Lexicon Celebrates 30 Years of Digital Audio

 


Delta T-101, the first Lexicon product.

Thirty years ago, Lexicon released its first product, the Delta T-101 delay line. This was the first commercially-available professional digital audio product, so it may be fair to call this the anniversary of the introduction of digital audio itself.

MIT Professor Dr Francis Lee had developed a digital delay unit for heartbeat monitoring. With engineer Chuck Bagnashi, he founded the company American Data Sciences in 1969, with offices over the Lexington Savings Bank in Lexington, MA. The company changed its name to Lexicon in 1971, when it appeared that there would be a future in digital technology for language instruction.

Barry Blesser, then a teaching assistant to Dr. Lee at MIT, suggested putting audio through the system. The result was a 100 millisecond audio delay line – not so impressive today, but at the time it was more than state of the art.

This interested the late Steve Temmer at Gotham Audio in New York, who commissioned 50 units from the Lexicon team, to be used to overcome propagation delays in live sound installations and as a pre-delay for echo-plates.

Thus in 1971 the Delta T-101 was born, with “Gotham Audio” on the front nameplate and “Lexicon” on the back. The original unit offered a response up to 10 kHz and 60 dB S/N, which Lexicon felt was capable of improvement. The Delta T-102, sold under the Lexicon name, pushed the noise down to –90 dB and helped to persuade the industry that digital audio was a viable proposition.

1972 saw the introduction of a Lexicon product for the language instruction market – the Varispeech, the first digital time-compression system. Its successor, the broadcast-quality Model 1200, went on to win an Emmy in 1984.

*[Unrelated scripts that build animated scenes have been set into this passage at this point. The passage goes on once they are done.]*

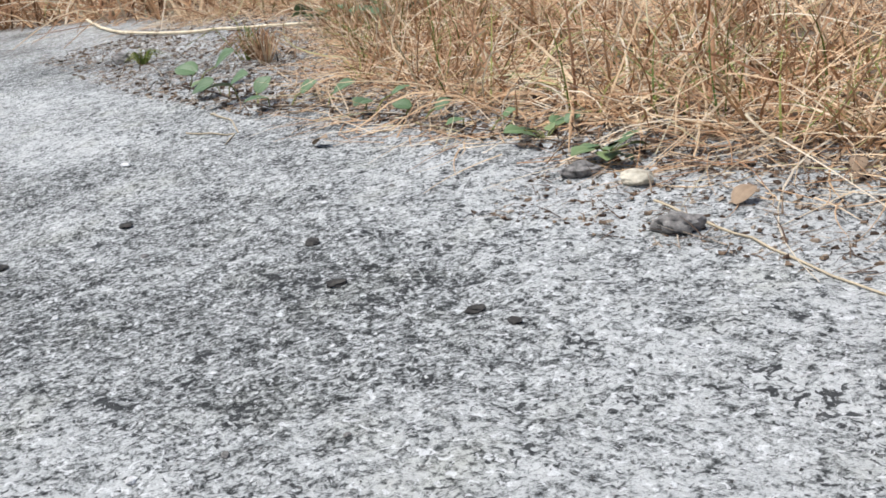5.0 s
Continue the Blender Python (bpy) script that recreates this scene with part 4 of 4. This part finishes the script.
# ---- paper scrap in the grass ----
bm = leaf_bm(0.009, 0.030, 1.6)
ob = part("plastic_scrap", bm, plastic("dull white film", (0.66, 0.65, 0.64), 0.5, 0.3))
ob.matrix_world = pose(0.020, 0.495, gz(0.02, 0.495) + 0.004, 50, -12, 30)
tagged(ob, "curled white plastic scrap in dry grass", "litter")


# ---- weeds ----
def weed(x, y, n, size, spread_, label, seed, height=0.02):
    rng = random.Random(seed)
    w = thing("weed", pose(x, y, gz(x, y)), label, "weed")
    for i in range(n):
        a = rng.uniform(0, 6.28)
        d = spread_ * rng.uniform(0.2, 1)
        h = height * rng.uniform(0.4, 1.2)
        s = size * rng.uniform(0.65, 1.15)
        dx, dy = d * math.cos(a), d * math.sin(a)
        tip = Vector((dx, dy, h))
        stem = part("stem", tube([(0, 0, 0), (dx * 0.5, dy * 0.5, h * 0.8), tip], 0.0008, 5, taper=0.7), GREENSTEM, w)
        lf = part("leaf", leaf_bm(s * 0.48, s, 0.3, lobes=0.05), LEAF, stem)
        lf.matrix_basis = Matrix.Translation(tip) @ pose(0, 0, 0, rng.uniform(-25, 25), rng.uniform(-25, 20), math.degrees(a) + rng.uniform(-50, 50))
    return w


GREENSTEM = stone("green stem", (0.10, 0.14, 0.04), (0.30, 0.30, 0.12), 200)
weed(0.262, 0.390, 18, 0.016, 0.040, "low broad-leaved green weed by the dry grass", 1, 0.022)
weed(0.200, 0.430, 10, 0.016, 0.028, "small green weed by the dry grass", 2, 0.016)
weed(0.090, 0.520, 7, 0.024, 0.030, "yellow-green weed in dry grass", 6, 0.05)
weed(-0.417, 0.166, 9, 0.019, 0.020, "low broad-leaved green weed on bare rock", 3, 0.012)
weed(-0.494, 0.188, 7, 0.017, 0.024, "low broad-leaved green weed on bare rock", 4, 0.010)
weed(-3.50, 0.15, 9, 0.055, 0.16, "patch of green weed on the rock", 7, 0.035)
weed(-3.05, 0.26, 12, 0.050, 0.22, "patch of green weed on the rock", 8, 0.030)
weed(-2.58, 0.21, 5, 0.045, 0.07, "small patch of green weed on the rock", 9, 0.020)
weed(-1.38, 0.74, 9, 0.040, 0.07, "green weed beside a long pale stalk", 10, 0.030)
weed(-1.15, 0.66, 12, 0.030, 0.08, "yellow-green weed before dry grass", 11, 0.070)


def small_bush(x, y, mat, count, length, label, seed, category="weed"):
    """A tuft of narrow blades from one root."""
    rng = random.Random(seed)
    bm = bmesh.new()
    for i in range(count):
        a, out, l = rng.uniform(0, 6.28), rng.uniform(0.35, 1.25), length * rng.uniform(0.4, 1.1)
        c, q = math.cos(a) * out, math.sin(a) * out
        r0 = length * 0.10
        tube([(c * r0, q * r0, -0.001), (c * l * 0.45, q * l * 0.45, l * 0.55), (c * l * 0.95, q * l * 0.95, max(0.002, l * (0.95 - 0.62 * out)))], 0.0009, 4, bm, 0.3)
    ob = part("grass_tuft", bm, mat)
    ob.matrix_world = pose(x, y, gz(x, y))
    return tagged(ob, label, category)


small_bush(-1.62, 0.495, GREENBLADE, 60, 0.045, "yellow-green seedling tuft on gravelly rock", 1)
small_bush(-1.29, 0.505, TANGLE, 110, 0.080, "reddish-brown dry grass tuft beside creeping leaves", 2, "grass")
small_bush(-1.24, 0.480, STRAW, 50, 0.070, "straw-coloured dry grass tuft beside creeping leaves", 3, "grass")
small_bush(-1.31, 0.500, GREENBLADE, 14, 0.100, "thin green blades in a dry tuft", 4, "grass")


def vine():
    """A runner along the ground with heart-shaped leaves on short stalks."""
    rng = random.Random(12)
    v = thing("creeping_vine", pose(0, 0, 0), "creeping green vine with heart-shaped leaves on rock", "vine")
    run = []
    for (x0, y0), (x1, y1) in zip(list(zip(VX, VY))[4:12], list(zip(VX, VY))[5:13]):
        for k in range(5):
            x, y = x0 + (x1 - x0) * k / 5, y0 + (y1 - y0) * k / 5 + rng.uniform(-0.002, 0.002)
            run.append((x, y, gz(x, y) + 0.002 + rng.uniform(0, 0.002)))
    part("runner", tube(run, 0.0012, 6, taper=0.6), TWIG_DARK, v, "pale brown runner", smooth=50)
    for x, y, size, turn, h in ((-1.215, 0.335, 0.046, 200, 0.020), (-1.180, 0.345, 0.050, 20, 0.026), (-1.165, 0.318, 0.034, 250, 0.014), (-1.105, 0.285, 0.046, 215, 0.020),
                                (-1.065, 0.283, 0.042, 30, 0.020), (-1.035, 0.262, 0.052, 245, 0.024), (-0.985, 0.262, 0.034, 80, 0.016), (-0.935, 0.240, 0.038, 230, 0.014),
                                (-0.900, 0.262, 0.030, 60, 0.016), (-0.838, 0.258, 0.036, 30, 0.018), (-0.765, 0.243, 0.030, 260, 0.014), (-0.745, 0.258, 0.028, 40, 0.014),
                                (-0.690, 0.228, 0.026, 200, 0.012), (-0.655, 0.226, 0.024, 60, 0.012), (-0.600, 0.205, 0.024, 240, 0.010), (-0.560, 0.212, 0.020, 20, 0.010)):
        z = gz(x, y)
        foot = min(run, key=lambda p: (p[0] - x) ** 2 + (p[1] - y) ** 2)
        stem = part("leaf_stalk", tube([foot, ((foot[0] + x) / 2, (foot[1] + y) / 2, z + h * 0.8), (x, y, z + h)], 0.0009, 5), GREENSTEM, v)
        lf = part("leaf", leaf_bm(size * 0.42, size * 0.76, 0.30, n=9, lobes=0.03), LEAF, stem)
        lf.matrix_basis = Matrix.Translation((x, y, z + h)) @ pose(0, 0, 0, rng.uniform(6, 36), rng.uniform(-12, 14), 0) @ pose(0, 0, 0, 0, 0, turn + rng.uniform(-15, 15))


vine()


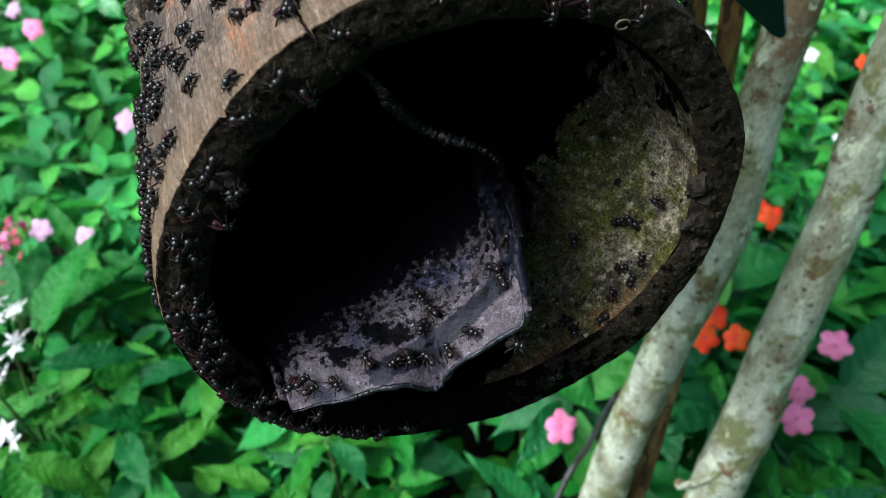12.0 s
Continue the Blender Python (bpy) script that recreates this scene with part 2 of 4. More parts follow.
CRUST = mat("crumbly_grey_brown_crust", [(0.3, (0.0075, 0.0058, 0.0040)), (0.55, (0.0206, 0.0162, 0.0116)), (0.75, (0.0450, 0.0367, 0.0271))], scale=420, rough=0.85, bump=1.0, bump_scale=900, spec=0.2, layers=[((0.0023, 0.0018, 0.0013), 300, 0.54, 0.62, (1, 1, 1))])
ROOF = mat("purple_weathered_paint", [(0.3, (0.0460, 0.0330, 0.0562)), (0.55, (0.0640, 0.0483, 0.0742)), (0.75, (0.0840, 0.0680, 0.0975))], scale=22, rough=0.48, bump=0.5, bump_scale=1100,
           rough_var=0.12, spec=0.38, turn=(0, 0, 14),
           layers=[((0.1093, 0.1133, 0.1201), 36, 0.46, 0.70, (0.6, 1, 0.6), 480, 0.40, 0.62), ((0.1255, 0.1324, 0.1356), 110, 0.50, 0.64, (0.7, 1, 0.7), 1000, 0.40, 0.58), ((0.1619, 0.1754, 0.1674), 420, 0.59, 0.66, (0.9, 1, 0.9)),
                   ((0.0486, 0.0343, 0.0583), 26, 0.52, 0.66, (0.6, 1, 0.6), 500, 0.35, 0.6), ((0.1214, 0.1396, 0.0773), 60, 0.62, 0.72, (0.8, 1, 0.8), 500, 0.4, 0.6), ((0.0283, 0.0208, 0.0240), 700, 0.63, 0.69, (1, 1, 1))],
           stains=[("crust", (0.1500, 0.1625, 0.1569), 330, 2.4, 0.25, 0.9), ("brown", (0.0600, 0.0453, 0.0551), 400, 2.0, 0.3, 0.8)], fibres=[(1300, (1, 1, 1), 0.7, 1.3)])
ROOF_UNDER = mat("dark_green_paint", [(0.3, (0.0010, 0.0073, 0.0107)), (0.7, (0.0016, 0.0129, 0.0180))], scale=6, rough=0.5, bump=0.15, bump_scale=300, rough_var=0.08, spec=0.05)
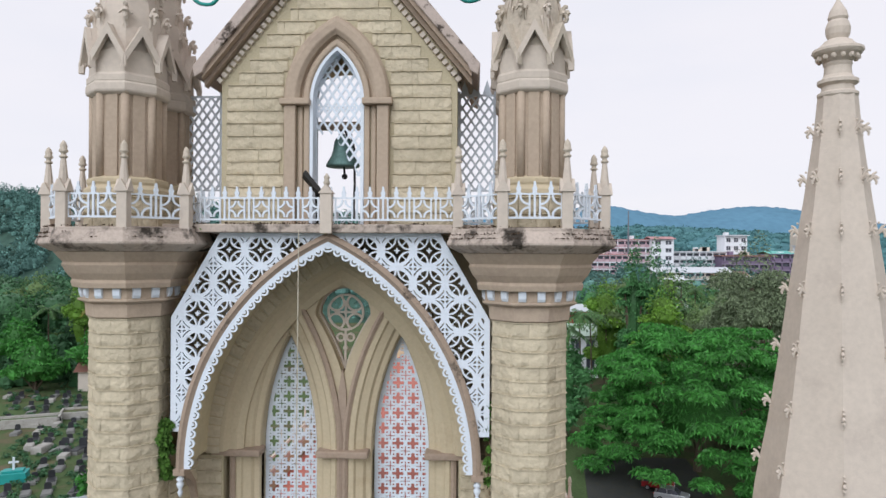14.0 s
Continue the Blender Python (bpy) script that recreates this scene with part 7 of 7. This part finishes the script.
def car(paint, label, at):
    ob = thing("car", label, "car", "parked cars", at=at)
    L, W = 3.7, 0.80
    prof = [(-1.85, 0.35), (-1.85, 0.72), (-1.72, 0.86), (-0.95, 0.95), (1.55, 0.98), (1.82, 0.90), (1.85, 0.35)]
    part("body", Geo().loft([[(x, y, z) for x, z in prof] for y in (-W, -W + 0.06, W - 0.06, W)]), paint, ob, bevel=0.05)
    cab = [(-0.95, 0.95), (-0.35, 1.42), (1.15, 1.47), (1.60, 0.98)]
    part("cabin", Geo().loft([[(x, y * (0.90 if z > 1.2 else 1.0), z) for x, z in cab] for y in (-W + 0.04, W - 0.04)]), GLASS_AND_SHADE, ob, "dark glass cabin", bevel=0.03)
    part("roof", Geo().loft([[(-0.32, y, 1.43), (1.12, y, 1.48), (1.12, y, 1.51), (-0.32, y, 1.46)] for y in (-W + 0.10, W - 0.10)]), paint, ob, bevel=0.02)
    for s in (-1, 1):
        part("pillar", Geo().tube([(0.42, s * (W - 0.05), 0.95), (0.45, s * (W - 0.11), 1.45)], 0.035, 6), paint, ob)
        part("headlight", Geo().box(-1.87, -1.74, s * 0.52 - 0.16, s * 0.52 + 0.16, 0.66, 0.80), WHITE, ob, "clear headlight", bevel=0.02)
        part("tail_light", Geo().box(1.80, 1.87, s * 0.62 - 0.12, s * 0.62 + 0.12, 0.68, 0.88), TERRA, ob, "red tail light")
        for x in (-1.18, 1.18):
            wheel = part("wheel", Geo().lathe(0, 0, [(0.20, -0.09), (0.29, -0.09), (0.30, -0.05), (0.30, 0.05), (0.29, 0.09), (0.20, 0.09)], n=20), TYRE, ob, "black tyre", at=Matrix.Translation((x, s * (W - 0.07), 0.30)) @ Matrix.Rotation(radians(90), 4, "X"))
            part("rim", Geo().lathe(0, 0, [(0.02, -0.095), (0.19, -0.095), (0.2, 0.095), (0.02, 0.10)], n=16), RIM, wheel, "silver rim")
    return ob


SILVER = material("silver_car_paint", (0.45, 0.46, 0.48), rough=0.3, metal=0.5, var=0.03, bump=0)
REDCAR = material("red_car_paint", (0.25, 0.015, 0.02), rough=0.3, var=0.03, bump=0)
car(SILVER, "silver hatchback parked under the tree", pose(19.9, 49.4, 0.0, 0, 0, 158) @ Matrix.Scale(0.80, 4))
car(REDCAR, "dark red car parked behind a silver one", pose(19.5, 52.4, 0.0, 0, 0, 164) @ Matrix.Scale(0.80, 4))
car(SILVER, "silver car parked nearer to the church", pose(19.8, 42.3, 0.0, 0, 0, 165) @ Matrix.Scale(0.84, 4))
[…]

Ron Noonan joined the company in 1973 as CEO (a position he held until 1996). He realized that the company needed to diversify, and targeted the professional audio market.

The breakthrough was the development of the 224, one of the first commercially viable digital reverb systems, shown at the AES Convention in 1978 and shipped the following year. Designed by David Griesinger, a Ph.D. physicist from Harvard who is still with the company, the 224 remained an industry standard until the introduction, in 1986, of its successor, the 480L.

The company went public in the UK (which had always been a strong market for Lexicon) in 1985, and raised the funds needed for the development of the Opus digital audio workstation, which was released in 1988. In the same year, the company introduced the first all-digital surround-sound processor for the home theater market, the CP-1. Lexicon has been a leader in the high-end home theater since. The company went on to release several signal processors, including the PCM80, PCM90, PCM81, PCM91, MPX100, MPX500, and most recently the MPX200.

Under the direction of current Lexicon President Wayne Morris, the company debuted the 960L Multi-Channel Digital Effects System, which replaced the 480L as its current flagship product. With its 24-bit/96kHz processing capability and true multi-channel surround reverb processing, the Lexicon 960L brings a new level of aural enhancement to surround music mixing, one that was not possible before. Utilizing Lexicon’s revolutionary 3DPM.

Three-Dimensional Perceptual Modeling algorithms and the 960L’s extensive array of factory programs, users can achieve sonic results that only Lexicon signal processors can deliver and do so in a discrete 6-channel environment.

Combined with such operational multi-channel features as 8 touch-sensitive motorized faders and an assignable joystick for surround panning and creative parameter control, the Lexicon 960L makes true multi-channel surround signal processing a reality. The 960L has been embraced by leading recording engineers, producers, artists and world-class studios.